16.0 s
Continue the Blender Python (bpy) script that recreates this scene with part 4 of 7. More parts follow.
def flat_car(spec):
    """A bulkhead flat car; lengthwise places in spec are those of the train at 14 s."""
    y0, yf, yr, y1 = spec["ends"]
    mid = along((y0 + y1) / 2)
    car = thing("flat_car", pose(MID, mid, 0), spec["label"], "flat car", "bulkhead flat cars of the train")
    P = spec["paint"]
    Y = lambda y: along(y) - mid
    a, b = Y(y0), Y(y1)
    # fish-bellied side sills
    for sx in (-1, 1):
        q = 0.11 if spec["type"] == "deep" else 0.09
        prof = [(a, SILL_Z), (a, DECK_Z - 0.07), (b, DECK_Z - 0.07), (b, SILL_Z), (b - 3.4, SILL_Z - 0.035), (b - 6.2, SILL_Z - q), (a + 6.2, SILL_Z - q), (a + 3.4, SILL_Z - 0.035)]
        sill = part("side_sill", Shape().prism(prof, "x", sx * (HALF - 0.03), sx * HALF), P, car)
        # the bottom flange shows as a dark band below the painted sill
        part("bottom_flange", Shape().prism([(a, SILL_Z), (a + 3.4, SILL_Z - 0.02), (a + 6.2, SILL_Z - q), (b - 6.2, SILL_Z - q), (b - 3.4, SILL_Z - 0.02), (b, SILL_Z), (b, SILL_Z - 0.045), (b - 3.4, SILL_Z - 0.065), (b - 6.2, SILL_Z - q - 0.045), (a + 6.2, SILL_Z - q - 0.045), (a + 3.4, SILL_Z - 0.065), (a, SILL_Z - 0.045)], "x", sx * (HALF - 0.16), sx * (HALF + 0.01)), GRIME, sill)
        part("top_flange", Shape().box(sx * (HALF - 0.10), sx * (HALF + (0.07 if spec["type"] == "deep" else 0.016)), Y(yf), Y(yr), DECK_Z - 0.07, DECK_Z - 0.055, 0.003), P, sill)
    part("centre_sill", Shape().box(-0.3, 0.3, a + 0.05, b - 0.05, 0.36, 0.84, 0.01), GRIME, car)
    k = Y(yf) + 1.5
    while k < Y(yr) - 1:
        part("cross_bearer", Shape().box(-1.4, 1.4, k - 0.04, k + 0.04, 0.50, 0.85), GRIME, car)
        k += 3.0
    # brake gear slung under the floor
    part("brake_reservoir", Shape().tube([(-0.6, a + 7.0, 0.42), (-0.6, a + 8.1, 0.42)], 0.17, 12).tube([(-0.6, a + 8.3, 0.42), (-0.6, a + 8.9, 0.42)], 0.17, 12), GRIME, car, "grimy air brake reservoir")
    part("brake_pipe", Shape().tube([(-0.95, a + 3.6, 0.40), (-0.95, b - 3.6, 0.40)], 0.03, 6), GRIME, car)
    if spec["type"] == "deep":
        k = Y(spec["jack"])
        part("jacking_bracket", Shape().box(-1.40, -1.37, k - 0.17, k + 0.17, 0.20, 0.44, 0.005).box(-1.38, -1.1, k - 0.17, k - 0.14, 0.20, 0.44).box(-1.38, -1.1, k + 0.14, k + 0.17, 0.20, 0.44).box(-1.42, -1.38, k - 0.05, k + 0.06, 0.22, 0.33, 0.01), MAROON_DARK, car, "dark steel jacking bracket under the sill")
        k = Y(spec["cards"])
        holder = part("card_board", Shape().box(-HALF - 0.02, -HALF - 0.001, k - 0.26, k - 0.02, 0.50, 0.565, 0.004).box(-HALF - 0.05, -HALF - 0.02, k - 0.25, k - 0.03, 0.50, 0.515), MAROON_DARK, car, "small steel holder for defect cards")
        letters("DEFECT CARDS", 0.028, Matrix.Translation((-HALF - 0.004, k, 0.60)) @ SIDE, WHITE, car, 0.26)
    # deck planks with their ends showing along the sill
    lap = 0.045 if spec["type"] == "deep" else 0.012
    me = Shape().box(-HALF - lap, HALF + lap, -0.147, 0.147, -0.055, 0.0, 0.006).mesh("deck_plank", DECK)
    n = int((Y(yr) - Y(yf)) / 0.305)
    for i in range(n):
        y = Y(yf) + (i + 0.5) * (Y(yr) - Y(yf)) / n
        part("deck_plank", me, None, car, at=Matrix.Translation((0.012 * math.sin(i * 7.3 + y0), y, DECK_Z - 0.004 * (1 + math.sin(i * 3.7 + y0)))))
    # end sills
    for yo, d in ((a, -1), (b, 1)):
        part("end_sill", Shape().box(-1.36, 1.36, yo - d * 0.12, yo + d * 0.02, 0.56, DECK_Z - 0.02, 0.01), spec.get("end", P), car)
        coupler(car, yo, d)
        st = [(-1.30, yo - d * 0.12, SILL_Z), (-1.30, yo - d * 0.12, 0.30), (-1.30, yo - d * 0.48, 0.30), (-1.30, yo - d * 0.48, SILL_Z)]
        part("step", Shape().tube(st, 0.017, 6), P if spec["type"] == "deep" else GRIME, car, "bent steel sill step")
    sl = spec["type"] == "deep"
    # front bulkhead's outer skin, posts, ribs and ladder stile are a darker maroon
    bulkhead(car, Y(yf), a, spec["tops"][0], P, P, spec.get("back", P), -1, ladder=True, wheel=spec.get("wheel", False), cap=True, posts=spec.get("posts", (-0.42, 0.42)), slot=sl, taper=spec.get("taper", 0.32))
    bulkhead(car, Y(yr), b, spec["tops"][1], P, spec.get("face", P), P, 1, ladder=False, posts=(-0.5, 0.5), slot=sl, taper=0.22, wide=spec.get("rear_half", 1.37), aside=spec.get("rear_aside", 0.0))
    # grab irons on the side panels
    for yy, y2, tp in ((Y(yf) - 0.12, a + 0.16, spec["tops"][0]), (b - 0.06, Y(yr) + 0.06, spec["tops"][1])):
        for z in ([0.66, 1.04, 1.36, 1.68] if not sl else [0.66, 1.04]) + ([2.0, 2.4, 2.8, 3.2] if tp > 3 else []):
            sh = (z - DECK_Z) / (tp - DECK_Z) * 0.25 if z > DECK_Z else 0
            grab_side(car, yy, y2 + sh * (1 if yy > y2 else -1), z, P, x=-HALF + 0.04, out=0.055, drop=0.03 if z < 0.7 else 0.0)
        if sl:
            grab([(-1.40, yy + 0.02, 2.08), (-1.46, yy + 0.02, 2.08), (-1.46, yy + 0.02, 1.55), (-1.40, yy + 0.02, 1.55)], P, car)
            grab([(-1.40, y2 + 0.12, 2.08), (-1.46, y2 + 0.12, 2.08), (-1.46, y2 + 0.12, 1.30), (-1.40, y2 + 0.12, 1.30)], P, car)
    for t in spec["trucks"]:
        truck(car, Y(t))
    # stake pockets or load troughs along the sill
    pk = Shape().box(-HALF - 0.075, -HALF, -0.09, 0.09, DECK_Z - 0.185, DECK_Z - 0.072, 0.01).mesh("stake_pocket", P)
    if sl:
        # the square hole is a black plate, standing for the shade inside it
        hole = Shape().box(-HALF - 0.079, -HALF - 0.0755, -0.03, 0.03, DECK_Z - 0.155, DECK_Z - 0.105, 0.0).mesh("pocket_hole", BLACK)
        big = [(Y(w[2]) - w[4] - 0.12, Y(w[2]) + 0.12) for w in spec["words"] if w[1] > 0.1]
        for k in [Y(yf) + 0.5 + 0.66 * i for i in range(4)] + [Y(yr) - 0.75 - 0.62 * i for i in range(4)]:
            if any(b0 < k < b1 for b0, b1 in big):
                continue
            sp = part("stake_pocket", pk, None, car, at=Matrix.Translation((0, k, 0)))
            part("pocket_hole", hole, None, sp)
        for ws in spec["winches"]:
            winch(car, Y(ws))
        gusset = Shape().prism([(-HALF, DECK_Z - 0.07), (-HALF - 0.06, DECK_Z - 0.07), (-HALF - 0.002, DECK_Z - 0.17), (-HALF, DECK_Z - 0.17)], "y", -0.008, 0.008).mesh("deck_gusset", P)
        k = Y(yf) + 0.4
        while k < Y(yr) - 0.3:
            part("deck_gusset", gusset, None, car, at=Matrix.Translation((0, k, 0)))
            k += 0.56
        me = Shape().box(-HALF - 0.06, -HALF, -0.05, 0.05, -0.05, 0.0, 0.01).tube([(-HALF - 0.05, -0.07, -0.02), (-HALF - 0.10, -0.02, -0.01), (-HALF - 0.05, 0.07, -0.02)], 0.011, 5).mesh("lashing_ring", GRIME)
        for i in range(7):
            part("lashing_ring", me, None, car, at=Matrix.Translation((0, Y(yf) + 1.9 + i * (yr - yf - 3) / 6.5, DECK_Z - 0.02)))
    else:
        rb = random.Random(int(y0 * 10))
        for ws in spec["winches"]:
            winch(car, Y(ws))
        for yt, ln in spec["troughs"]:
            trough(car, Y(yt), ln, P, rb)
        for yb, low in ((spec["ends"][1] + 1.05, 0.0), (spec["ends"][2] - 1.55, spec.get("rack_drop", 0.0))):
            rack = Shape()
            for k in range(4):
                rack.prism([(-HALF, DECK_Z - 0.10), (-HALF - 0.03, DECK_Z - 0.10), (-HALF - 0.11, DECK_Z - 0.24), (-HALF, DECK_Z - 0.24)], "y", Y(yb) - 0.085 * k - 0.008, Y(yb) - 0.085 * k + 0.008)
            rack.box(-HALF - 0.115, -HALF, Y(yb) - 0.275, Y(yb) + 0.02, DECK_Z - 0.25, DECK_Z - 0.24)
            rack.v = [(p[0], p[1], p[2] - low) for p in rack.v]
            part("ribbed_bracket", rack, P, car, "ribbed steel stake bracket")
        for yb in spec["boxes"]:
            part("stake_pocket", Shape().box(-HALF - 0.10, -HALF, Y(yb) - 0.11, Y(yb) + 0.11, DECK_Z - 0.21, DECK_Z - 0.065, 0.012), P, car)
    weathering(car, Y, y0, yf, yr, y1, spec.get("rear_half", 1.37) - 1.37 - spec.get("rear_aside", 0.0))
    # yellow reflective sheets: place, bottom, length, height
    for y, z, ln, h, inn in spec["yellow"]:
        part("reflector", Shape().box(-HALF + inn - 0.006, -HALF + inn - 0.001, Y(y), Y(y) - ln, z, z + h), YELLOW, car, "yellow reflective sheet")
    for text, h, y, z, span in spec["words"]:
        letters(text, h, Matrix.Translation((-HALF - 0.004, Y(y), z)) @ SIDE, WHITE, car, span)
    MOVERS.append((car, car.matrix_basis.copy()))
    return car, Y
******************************
» Problem: Your answer should be a single number: the count of lines that contain "with".

» Output: 2